Here’s the crux of the argument. Before the creation of the Federal Reserve in 1913, a $20 bill was just a receipt for the deposit of one ounce of gold with the Treasury. The U.S. official money supply equated more or less with the amount of gold. Now, however, dollars are being created by the trillion, and nobody really knows how many more of them are going to be shazammed into existence.
It’s hard to determine the value of anything when the inch marks on your yardstick keep drifting closer and closer together.
“The smart money is long gone from gold.”
This is an interesting assertion that I find is based on nothing at all. Who really is the “smart money”? How do you really know that? And how do you know exactly what they own (except for, usually, many months after the fact) or what they plan on buying or selling? The fact is that very few billionaires (John Paulson perhaps being the best known of them) have declared a major position in the metal. Gold is only a tiny proportion of the financial world’s assets, both absolutely or relative to where it has been in the past:
“Gold is risky.”
Risk is largely a function of price. And, as a general rule, the higher the price, the higher the risk, simply because supply is likely to go up and demand down – leading to a lower price. So, yes, gold is riskier at $1,100 than it was at $700 or at $200. But even when it was at $35, there was a well-known financial commentator named Eliot Janeway (I always thought he was a fool and a blowhard) who was crowing that if the U.S. government didn’t support it at $35, it would fall to $8.
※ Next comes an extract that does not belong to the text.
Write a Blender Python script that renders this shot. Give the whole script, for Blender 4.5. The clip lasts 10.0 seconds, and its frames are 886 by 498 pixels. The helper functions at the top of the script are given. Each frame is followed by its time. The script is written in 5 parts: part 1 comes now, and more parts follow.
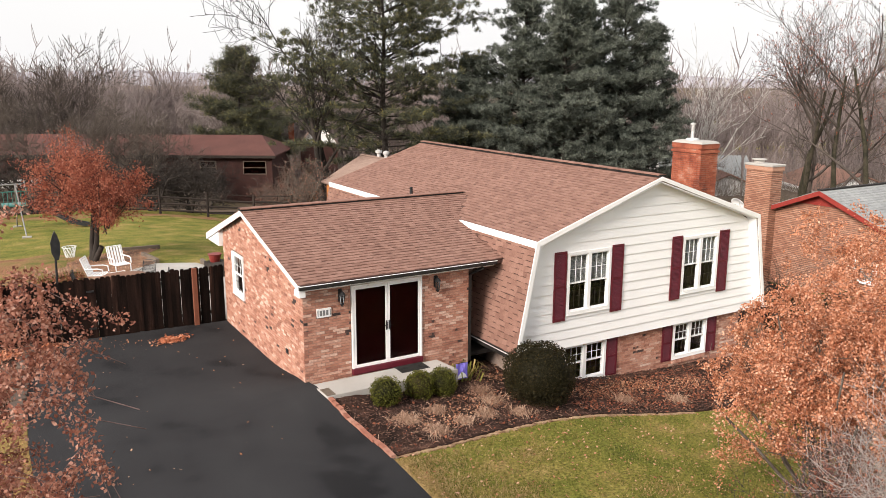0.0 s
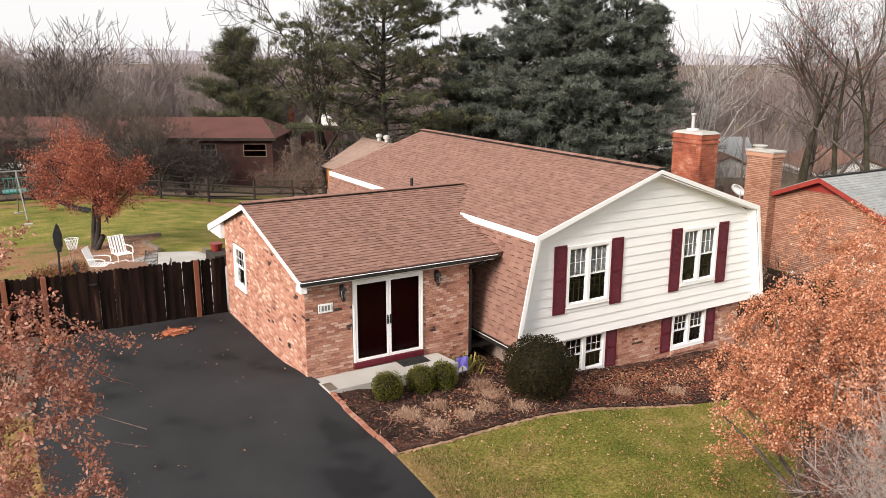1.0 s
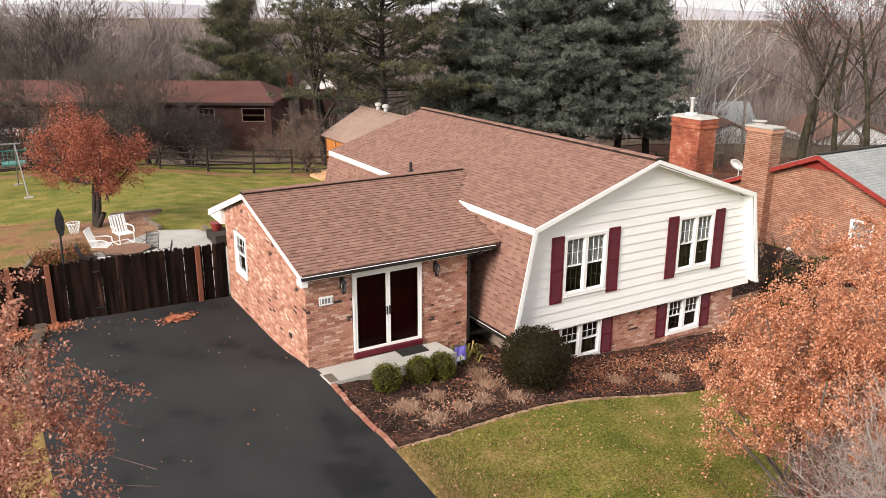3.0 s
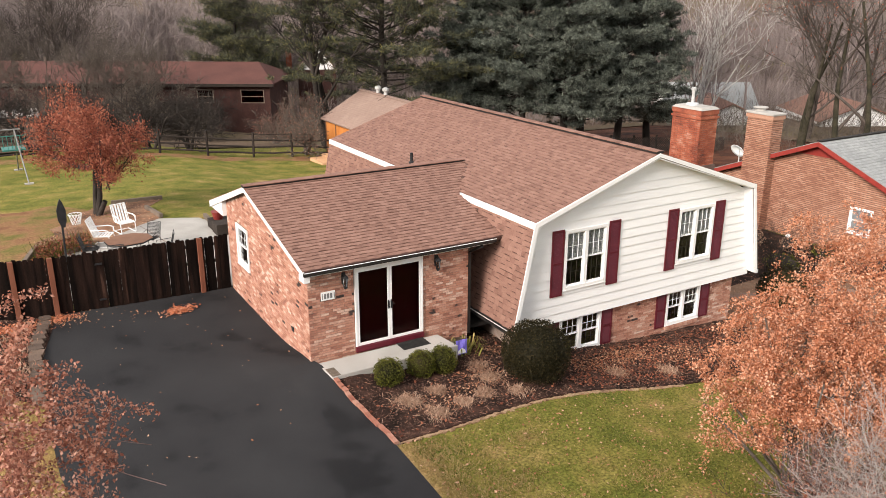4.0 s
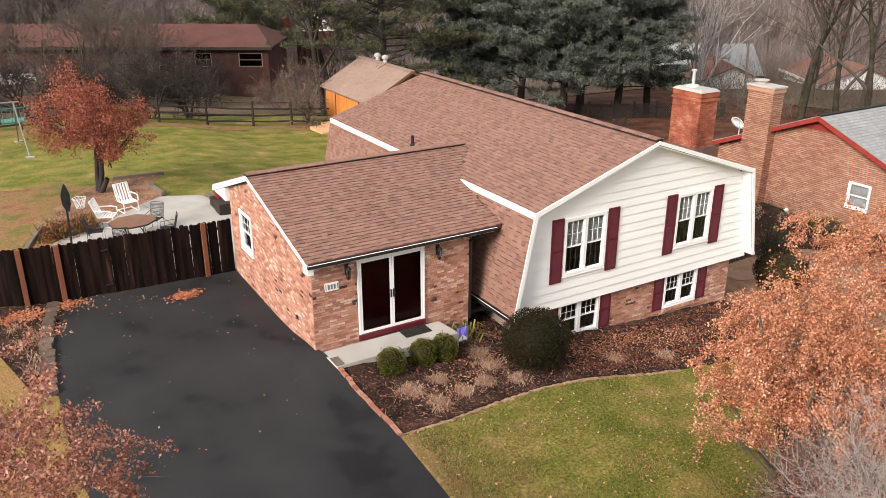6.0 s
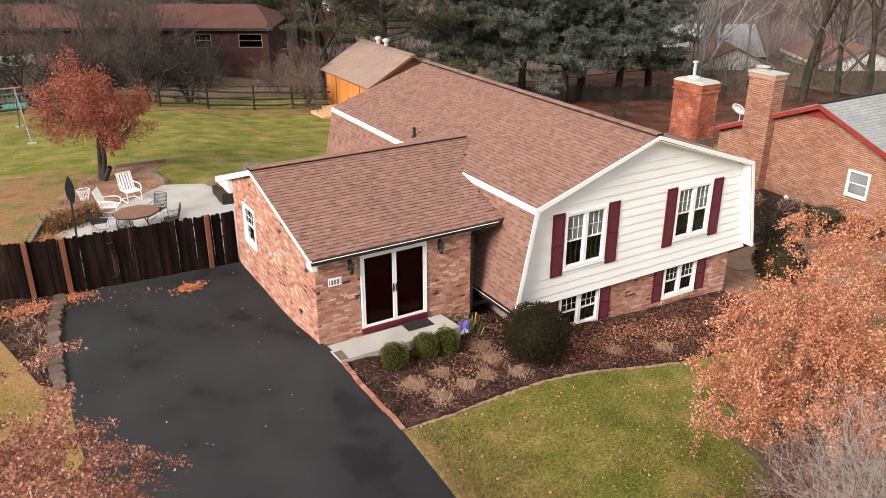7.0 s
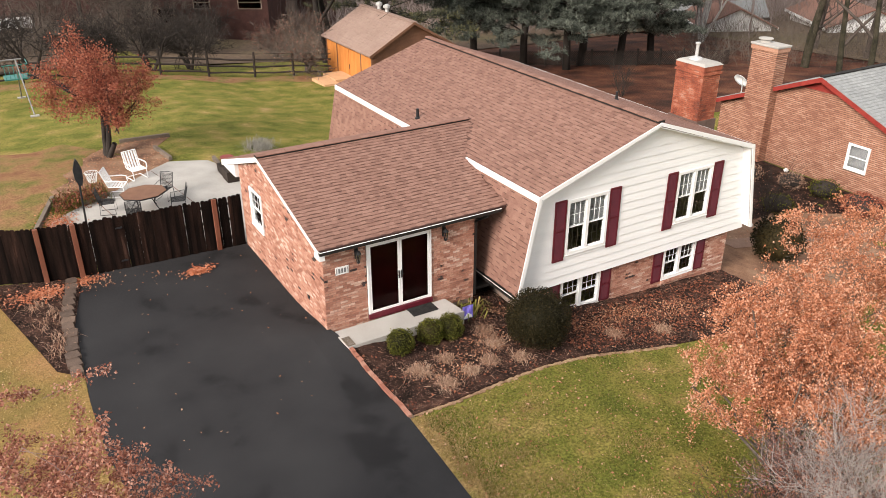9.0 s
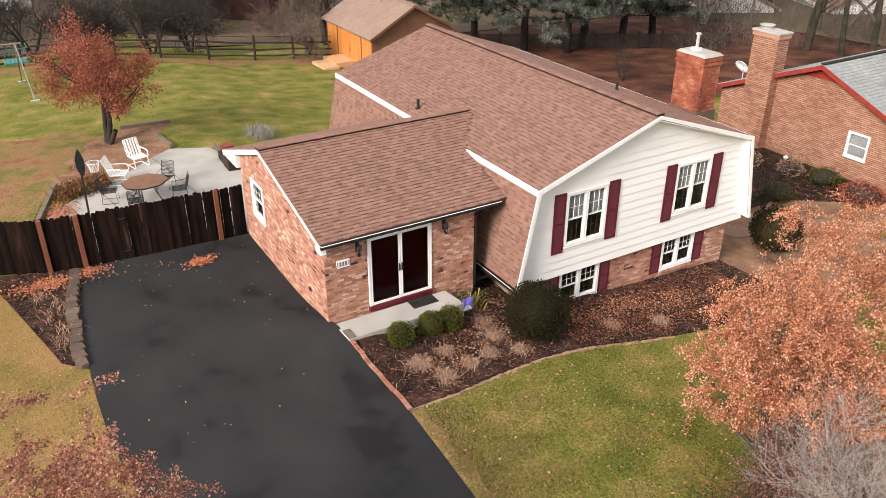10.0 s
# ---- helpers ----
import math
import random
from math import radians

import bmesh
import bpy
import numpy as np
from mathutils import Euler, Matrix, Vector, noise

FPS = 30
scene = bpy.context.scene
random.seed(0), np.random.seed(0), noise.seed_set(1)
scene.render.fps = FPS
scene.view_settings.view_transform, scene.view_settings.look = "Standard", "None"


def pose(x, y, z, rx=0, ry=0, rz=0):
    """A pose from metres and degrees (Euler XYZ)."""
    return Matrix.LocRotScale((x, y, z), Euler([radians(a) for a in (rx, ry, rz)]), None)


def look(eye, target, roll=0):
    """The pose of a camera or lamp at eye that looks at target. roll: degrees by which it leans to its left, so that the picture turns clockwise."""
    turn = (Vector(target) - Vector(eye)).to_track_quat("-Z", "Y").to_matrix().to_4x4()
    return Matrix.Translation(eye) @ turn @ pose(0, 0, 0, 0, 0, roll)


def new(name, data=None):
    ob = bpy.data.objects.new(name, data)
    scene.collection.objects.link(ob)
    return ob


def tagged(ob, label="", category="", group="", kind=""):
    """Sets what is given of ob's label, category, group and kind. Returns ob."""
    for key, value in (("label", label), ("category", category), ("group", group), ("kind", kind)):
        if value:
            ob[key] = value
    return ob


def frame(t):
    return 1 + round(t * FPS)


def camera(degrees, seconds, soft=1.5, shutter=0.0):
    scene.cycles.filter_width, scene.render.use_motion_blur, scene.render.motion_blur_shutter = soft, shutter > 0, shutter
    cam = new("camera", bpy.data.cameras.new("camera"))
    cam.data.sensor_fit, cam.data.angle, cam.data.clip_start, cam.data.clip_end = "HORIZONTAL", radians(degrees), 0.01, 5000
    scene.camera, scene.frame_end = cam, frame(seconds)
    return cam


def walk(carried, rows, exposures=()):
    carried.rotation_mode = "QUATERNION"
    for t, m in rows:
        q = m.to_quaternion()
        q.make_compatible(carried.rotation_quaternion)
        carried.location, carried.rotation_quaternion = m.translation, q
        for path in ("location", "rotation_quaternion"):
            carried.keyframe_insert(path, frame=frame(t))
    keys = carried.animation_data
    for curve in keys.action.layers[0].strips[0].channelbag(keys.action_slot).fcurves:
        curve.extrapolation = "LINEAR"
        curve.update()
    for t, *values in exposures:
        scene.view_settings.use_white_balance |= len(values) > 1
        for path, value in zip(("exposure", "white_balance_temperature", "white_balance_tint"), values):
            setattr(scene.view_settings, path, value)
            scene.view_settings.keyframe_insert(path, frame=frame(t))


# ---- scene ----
cam = camera(58.3, 10.0, soft=0.55)
PATH = [
    (0, (-6.379, -17.254, 7.114), (-5.382, -15.573, 6.691), 0.2),
    (0.5, (-6.384, -17.281, 7.324), (-5.39, -15.604, 6.875), 0.1),
    (1, (-6.388, -17.27, 7.544), (-5.398, -15.598, 7.068), 0.1),
    (1.5, (-6.391, -17.256, 7.751), (-5.403, -15.59, 7.252), 0.1),
    (2, (-6.368, -17.274, 7.976), (-5.384, -15.614, 7.451), 0.2),
    (2.5, (-6.368, -17.281, 8.228), (-5.388, -15.628, 7.676), 0.2),
    (4, (-6.39, -17.231, 8.911), (-5.421, -15.6, 8.278), 0.2),
    (4.5, (-6.4, -17.201, 9.129), (-5.435, -15.577, 8.471), 0.1),
    (5, (-6.396, -17.194, 9.359), (-5.435, -15.579, 8.674), 0.1),
    (5.5, (-6.404, -17.189, 9.597), (-5.448, -15.583, 8.886), 0.1),
    (7, (-6.48, -17.198, 10.372), (-5.541, -15.619, 9.582), 0.1),
    (7.5, (-6.524, -17.195, 10.629), (-5.59, -15.626, 9.812), 0.1),
    (8, (-6.547, -17.189, 10.868), (-5.619, -15.63, 10.026), 0.1),
    (8.5, (-6.575, -17.175, 11.116), (-5.653, -15.626, 10.249), 0.1),
    (9, (-6.599, -17.172, 11.354), (-5.684, -15.633, 10.461), 0.0),
    (9.5, (-6.593, -17.164, 11.591), (-5.684, -15.637, 10.672), 0.1),
    (10, (-6.583, -17.157, 11.809), (-5.682, -15.64, 10.867), 0.1),
]
walk(cam, [(t, look(eye, target, roll)) for t, eye, target, roll in PATH], exposures=[(0.0, 0.77), (10.0, 0.77)])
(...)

In any event, risk is relative. Stocks are very risky today. Bonds are ultrarisky. Real estate, at least in many major cities, is in a near mania. And the dollar, although it’s cyclically popular, is on its way to reaching its intrinsic value. In fact, stock, bonds, property, and the dollar are all in bubble territory.
Yes, gold is risky now. But it is actually much less risky than most alternatives.
“Gold pays no interest.”
This is kind of true. But only in the sense that a $100 bill pays no interest. You can get interest from anything that functions as money if it is lent out. Interest is the time premium of money. You will not get interest from either your $100 or your gold unless you lend them to someone. But both the dollars and the gold will earn interest if you lend them out. The problem is that once you make a loan (even to a bank, in the form of a savings account), you may not even get your principal back, much less the interest. And, of course, many banks around the world now pay negative interest for loaning them money – an absurd inversion of reality.
“Gold pays no dividends.”
Of course it doesn’t. It also doesn’t yield chocolate syrup. It’s a ridiculous objection, because only corporations pay dividends. It’s like expecting your Toyota in the driveway to pay a dividend, when only the corporation in Japan can do so. But if you want dividends related to gold, you can buy a successful gold mining stock.